FIGURE 3: A) Temporal modulation transfer functions (m=modulation depth). B) Discriminating [s] and [z] in noise.

 

REFERENCES

 

  1. Shannon, R.V., Zeng, F.G., Kamath, V., Wygnoski, J. and Ekelid, M., Science 270, 303-304 (1995).
  2. Hermansky, H. and Morgan, N., IEEE Trans. on Speech and Audio Proc. 2, 578-589 (1994).
  3. Stevens, K.N., Blumstein, S.E., Glicksman, L., Burton, M. and Kurowski, K., J. Acoust. Soc. Am. 91, 2979-3000 (1992).
  4. Pirello, K., Blumstein, S.E. and Kurowski, K., J. Acoust. Soc.
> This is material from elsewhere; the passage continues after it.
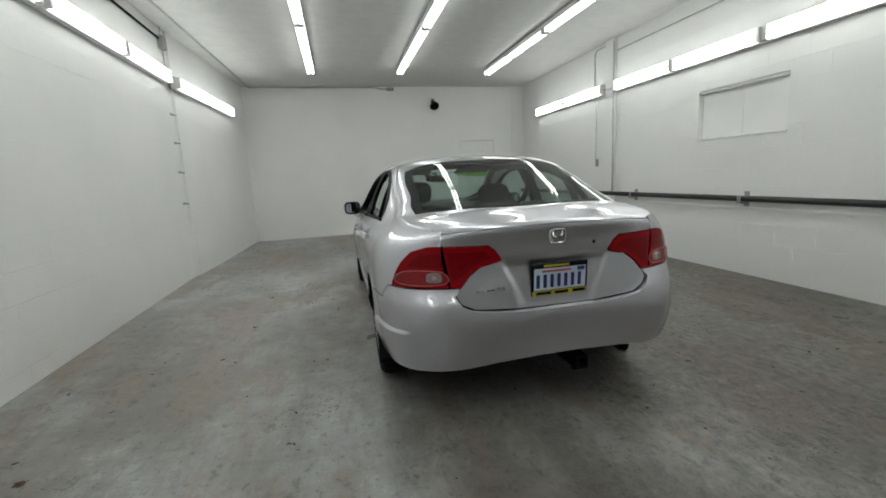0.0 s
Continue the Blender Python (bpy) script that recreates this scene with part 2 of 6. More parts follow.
def cyl(p, q, r, seg=16, r2=None, caps=True, bm=None):
    p, q = Vector(p), Vector(q)
    bm2 = bmesh.new()
    bmesh.ops.create_cone(bm2, cap_ends=caps, segments=seg, radius1=r, radius2=r if r2 is None else r2, depth=(q - p).length)
    bm2.transform(Matrix.Translation((p + q) / 2) @ (q - p).to_track_quat("Z", "Y").to_matrix().to_4x4())
    return merge(bm, bm2)


def ball(c, r, scale=(1, 1, 1), seg=16, bm=None):
    bm2 = bmesh.new()
    bmesh.ops.create_uvsphere(bm2, u_segments=seg, v_segments=max(6, seg // 2), radius=r)
    bm2.transform(Matrix.Translation(c) @ Matrix.Diagonal((*scale, 1)))
    return merge(bm, bm2)


def tube(points, r, seg=10, bm=None, closed=False, flat=(1, 1)):
    """A swept round bar along points."""
    pts = [Vector(p) for p in points]
    n = len(pts)
    bm2 = bmesh.new()
    rings, up = [], None
    for i, p in enumerate(pts):
        a = pts[(i - 1) % n] if closed or i else pts[0]
        b = pts[(i + 1) % n] if closed or i < n - 1 else pts[-1]
        d = (b - a).normalized()
        if up is None:
            up = Vector((0, 0, 1)) if abs(d.z) < 0.9 else Vector((1, 0, 0))
        s = d.cross(up).normalized()
        up = s.cross(d).normalized()
        rings.append([bm2.verts.new(p + (s * math.cos(k * math.tau / seg) * flat[0] + up * math.sin(k * math.tau / seg) * flat[1]) * r) for k in range(seg)])
    for i in range(n if closed else n - 1):
        a, b = rings[i], rings[(i + 1) % n]
        for k in range(seg):
            bm2.faces.new((a[k], a[(k + 1) % seg], b[(k + 1) % seg], b[k]))
    if not closed:
        bm2.faces.new(rings[0][::-1])
        bm2.faces.new(rings[-1])
    return merge(bm, bm2)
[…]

Am. 101, 3754-3765 (1997).
  5. Viemeister, N.F., J. Acoust. Soc. Am. 66, 1364-1380 (1979).
  6. Strickland, E.A. and Viemeister, N.F., J. Acoust. Soc. Am. 102, 1799-1810 (1997).
  7. Dau, T., Kollmeier, B. and Kohlrausch, A., J. Acoust. Soc. Am. 102, 2892-2905 (1997).
  8. Dau, T., Kollmeier, B. and Kohlrausch, A., J. Acoust. Soc. Am. 102, 2906-2919 (1997).
  9. Licklider, J.C.R., Experientia 7, 128-134 (1951).
  10. Lyon, R.F., Proc. of the IEEE ICASSP, San Diego, CA, 36.1.1-4, 1984.
  11. Meddis, R. O'Mard, L., J. Acoust. Soc. Am. 102, 1811-1820 (1997).